Du Toit and Neves together with other researchers and academics attending the conference such as Potts and James Heintz, conclude that the two economy “dualism” of Mbeki’s economic policy is simply not based on reality.

“What is revealed is not a vision of an economy that is comprised out of two distinct and disconnected realms, nor the simple contrast between the powerful urban centres and their scrap heaps of discarded human lives. Rather, what emerges is the messy map of unequally constituted, differentially positioned and closely related spaces: enclaves of power and peripheralised zones; circuits, routes and ‘wormholes’ that connect distant realms in surprisingly direct ways; spatial traps and buffer zones; rural outposts and urban beach-heads,” according to Du Toit and Neves. 

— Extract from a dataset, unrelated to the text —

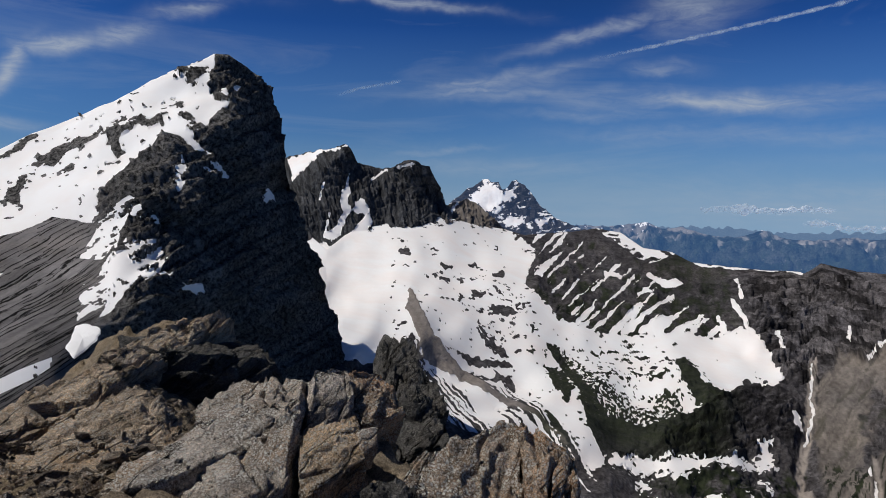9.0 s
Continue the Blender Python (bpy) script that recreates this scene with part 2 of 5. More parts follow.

But if the notion of ‘two economies’ is not a useful metaphor for understanding the problem of persistent poverty in South Africa, what is? That is a tough nut that the scholars and policymakers are trying to crack.  The international conference features a range of influential researchers and academics including Marty Chen, Ravi Kanbur, Hein Marais, and Henry Bernstein.

 - Adrian Hadland is a chief research specialist with the Democracy & Governance research programme of the Human Sciences Research Council (HSRC). He writes here in his personal capacity.